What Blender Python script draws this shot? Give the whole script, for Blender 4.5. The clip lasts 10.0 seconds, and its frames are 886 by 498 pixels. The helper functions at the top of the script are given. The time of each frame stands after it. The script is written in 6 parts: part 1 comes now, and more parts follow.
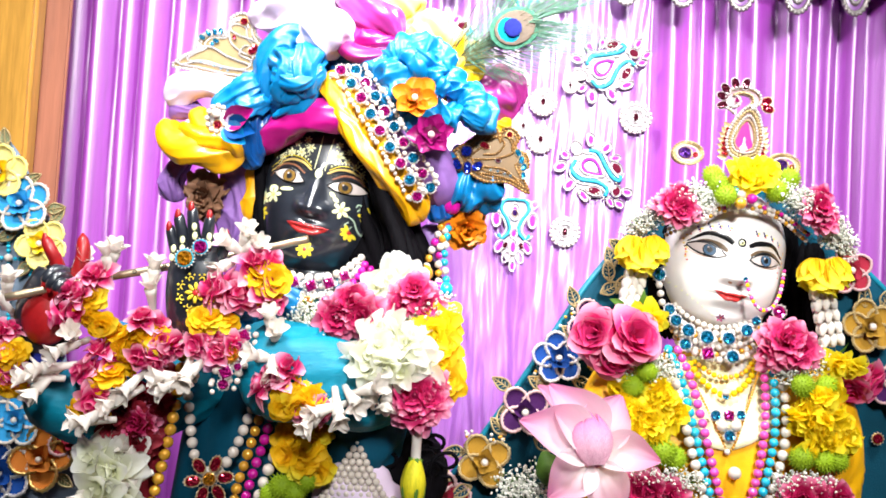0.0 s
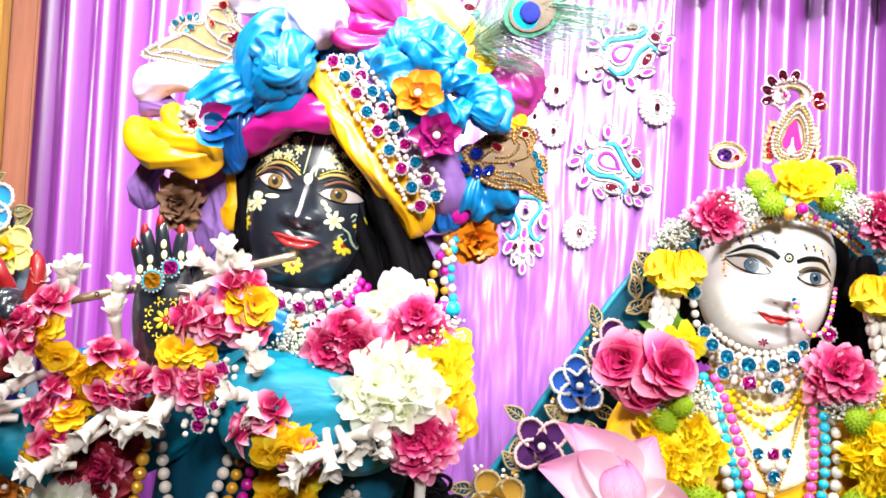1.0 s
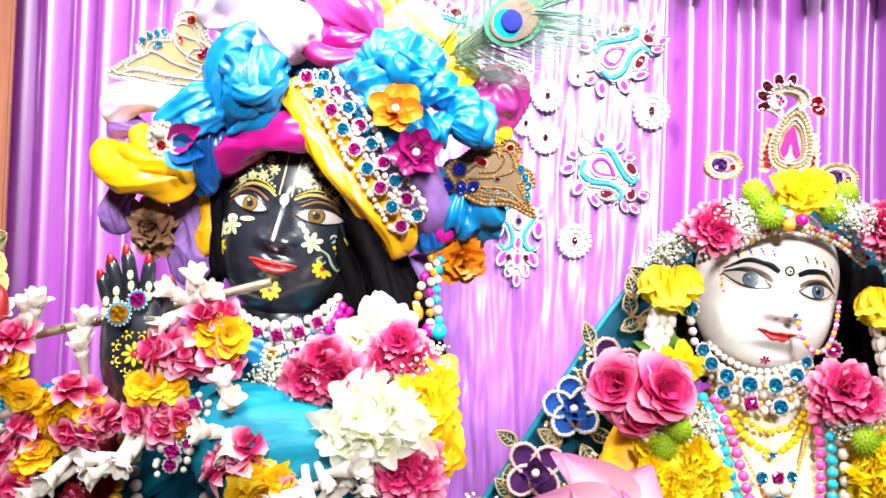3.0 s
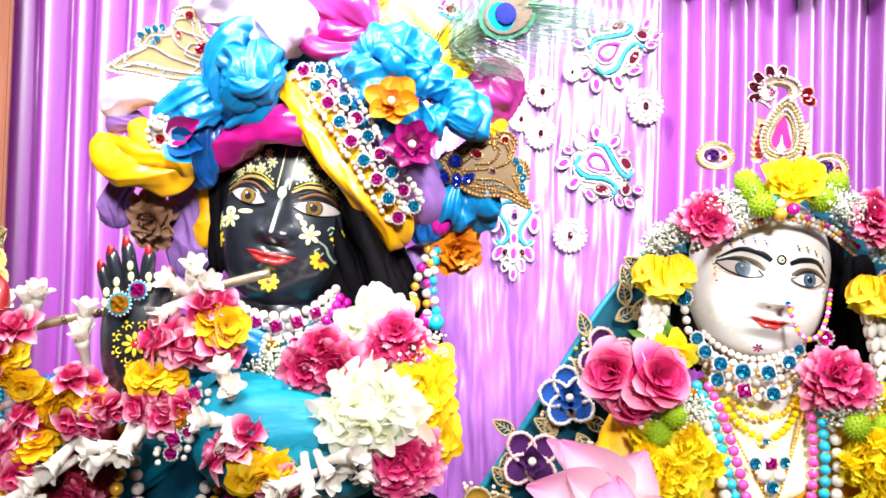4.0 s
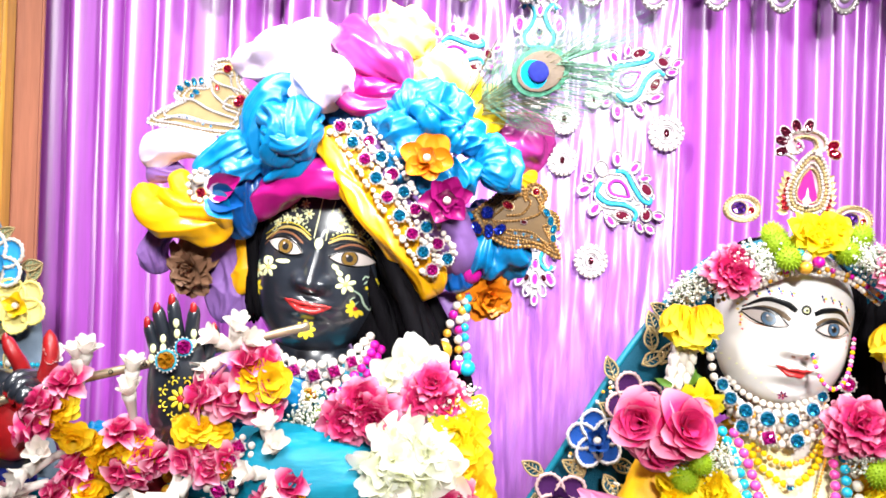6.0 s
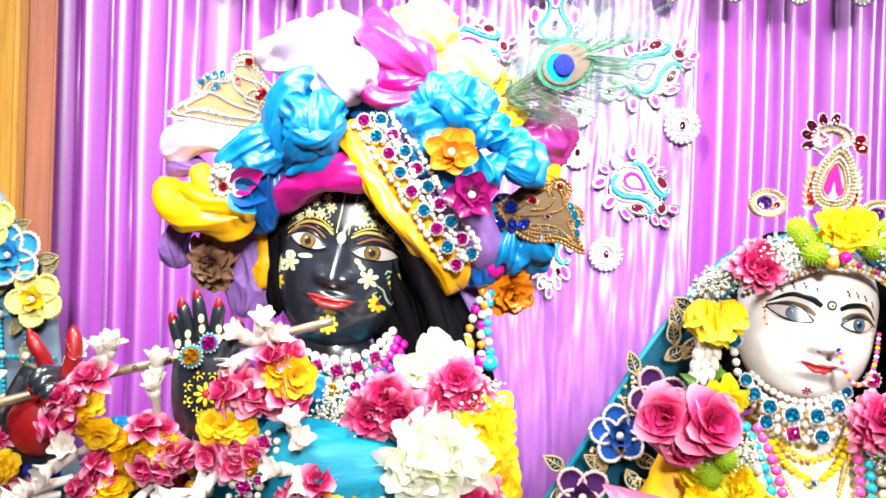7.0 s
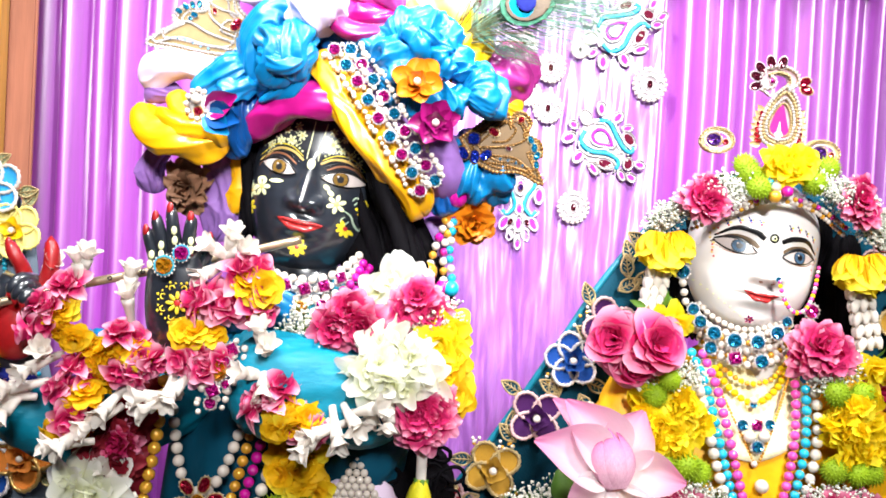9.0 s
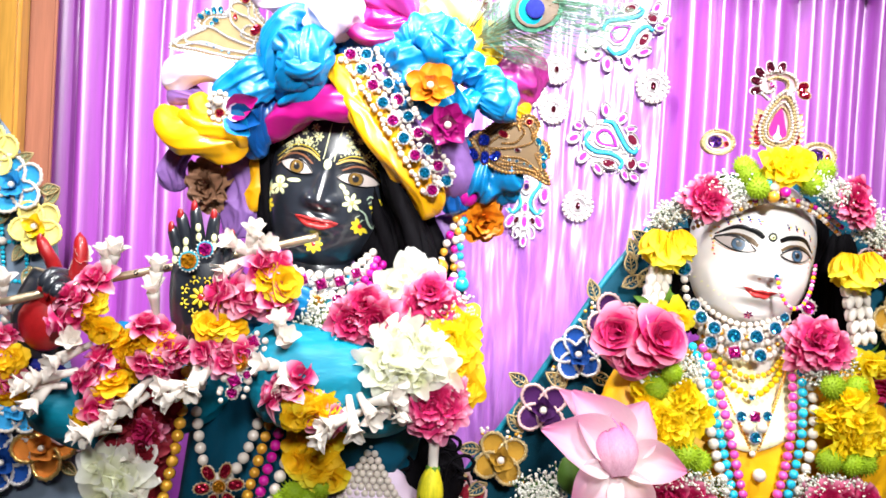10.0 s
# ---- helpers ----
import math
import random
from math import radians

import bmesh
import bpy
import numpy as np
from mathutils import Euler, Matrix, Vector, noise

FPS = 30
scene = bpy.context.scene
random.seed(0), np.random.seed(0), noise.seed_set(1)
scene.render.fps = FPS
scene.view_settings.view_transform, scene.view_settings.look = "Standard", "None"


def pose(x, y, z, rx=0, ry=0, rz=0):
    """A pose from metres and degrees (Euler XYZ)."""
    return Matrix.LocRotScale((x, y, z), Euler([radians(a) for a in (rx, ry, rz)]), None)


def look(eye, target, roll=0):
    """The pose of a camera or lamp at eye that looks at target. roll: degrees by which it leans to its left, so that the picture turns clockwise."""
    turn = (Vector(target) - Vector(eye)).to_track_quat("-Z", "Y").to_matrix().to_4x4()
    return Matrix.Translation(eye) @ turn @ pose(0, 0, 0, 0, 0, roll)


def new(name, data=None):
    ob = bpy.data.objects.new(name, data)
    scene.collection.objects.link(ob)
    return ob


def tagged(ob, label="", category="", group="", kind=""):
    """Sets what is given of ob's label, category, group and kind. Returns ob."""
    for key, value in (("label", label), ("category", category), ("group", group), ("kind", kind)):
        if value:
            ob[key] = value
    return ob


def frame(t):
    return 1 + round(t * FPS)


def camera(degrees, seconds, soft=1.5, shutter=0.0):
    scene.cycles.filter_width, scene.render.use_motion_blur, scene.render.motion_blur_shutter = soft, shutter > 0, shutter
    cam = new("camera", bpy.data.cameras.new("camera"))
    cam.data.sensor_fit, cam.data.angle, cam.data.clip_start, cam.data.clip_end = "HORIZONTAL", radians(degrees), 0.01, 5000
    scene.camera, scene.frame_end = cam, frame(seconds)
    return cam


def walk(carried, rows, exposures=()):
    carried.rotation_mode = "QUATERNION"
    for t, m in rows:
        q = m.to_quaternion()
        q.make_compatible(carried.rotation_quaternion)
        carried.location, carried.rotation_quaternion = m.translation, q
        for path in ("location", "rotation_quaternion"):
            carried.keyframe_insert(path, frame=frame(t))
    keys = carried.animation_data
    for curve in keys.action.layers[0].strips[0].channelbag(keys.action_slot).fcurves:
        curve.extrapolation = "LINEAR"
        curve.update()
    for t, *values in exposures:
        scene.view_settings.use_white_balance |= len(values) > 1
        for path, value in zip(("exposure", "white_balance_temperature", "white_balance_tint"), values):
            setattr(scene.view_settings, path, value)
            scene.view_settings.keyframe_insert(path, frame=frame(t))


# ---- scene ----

::::::

◆ WHAT YOU NEED TO DO
Repeat the span of lines that opens with the line holding "from math import radians" and closes with the line holding "pose from metres", exactly as it stands.

◆ RESULT
from math import radians

import bmesh
import bpy
import numpy as np
from mathutils import Euler, Matrix, Vector, noise

FPS = 30
scene = bpy.context.scene
random.seed(0), np.random.seed(0), noise.seed_set(1)
scene.render.fps = FPS
scene.view_settings.view_transform, scene.view_settings.look = "Standard", "None"


def pose(x, y, z, rx=0, ry=0, rz=0):
    """A pose from metres and degrees (Euler XYZ)."""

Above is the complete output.